►

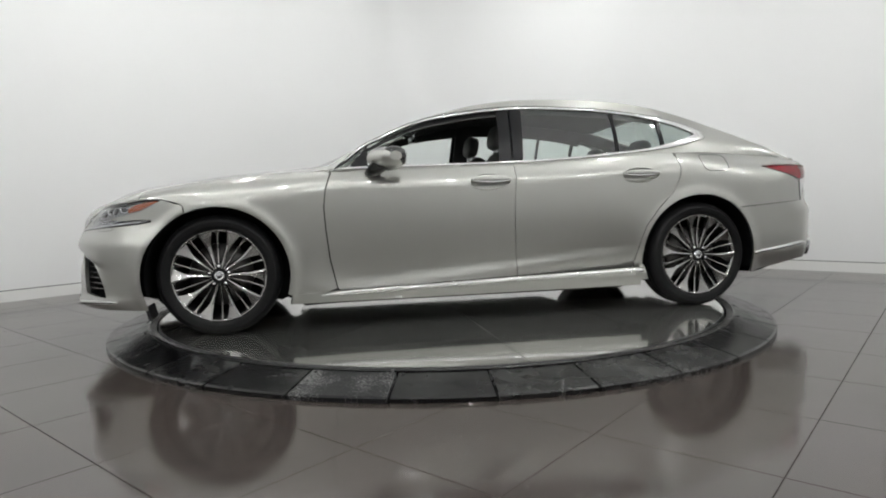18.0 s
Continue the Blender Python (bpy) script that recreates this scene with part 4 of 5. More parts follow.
def build_grille():
    loop = whole_front(SF(*GRILLE))
    root = cpart("grille", patch(belt, loop, step=.05, th=.02, off=-.062, gap=-.012), M_GRILLEBACK, None, "black spindle grille with a crossed bright mesh")
    zs = np.concatenate([np.linspace(.736, .62, 6), np.linspace(.60, .246, 11)])
    lean = np.interp(zs, [.246, .60, .736], [.62, .16, 0])
    for sg in (1, -1):
        for k in range(-21, 21):
            n0 = k * .088 + .044
            nn = n0 + sg * lean
            y = np.array([nv * grille_w(z) for nv, z in zip(nn, zs)])
            ok = np.abs(nn) < .985
            runs, cur = [], []
            for i in range(len(zs)):
                if ok[i]:
                    cur.append(i)
                elif cur:
                    runs.append(cur); cur = []
            if cur:
                runs.append(cur)
            for r in runs:
                if len(r) < 2:
                    continue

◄

**WRITTEN INSTRUCTION**. Print each line of the material above exactly, with the pictures removed from your copy.

**ANSWER**.
18.0 s
Continue the Blender Python (bpy) script that recreates this scene with part 4 of 5. More parts follow.
def build_grille():
    loop = whole_front(SF(*GRILLE))
    root = cpart("grille", patch(belt, loop, step=.05, th=.02, off=-.062, gap=-.012), M_GRILLEBACK, None, "black spindle grille with a crossed bright mesh")
    zs = np.concatenate([np.linspace(.736, .62, 6), np.linspace(.60, .246, 11)])
    lean = np.interp(zs, [.246, .60, .736], [.62, .16, 0])
    for sg in (1, -1):
        for k in range(-21, 21):
            n0 = k * .088 + .044
            nn = n0 + sg * lean
            y = np.array([nv * grille_w(z) for nv, z in zip(nn, zs)])
            ok = np.abs(nn) < .985
            runs, cur = [], []
            for i in range(len(zs)):
                if ok[i]:
                    cur.append(i)
                elif cur:
                    runs.append(cur); cur = []
            if cur:
                runs.append(cur)
            for r in runs:
                if len(r) < 2:
                    continue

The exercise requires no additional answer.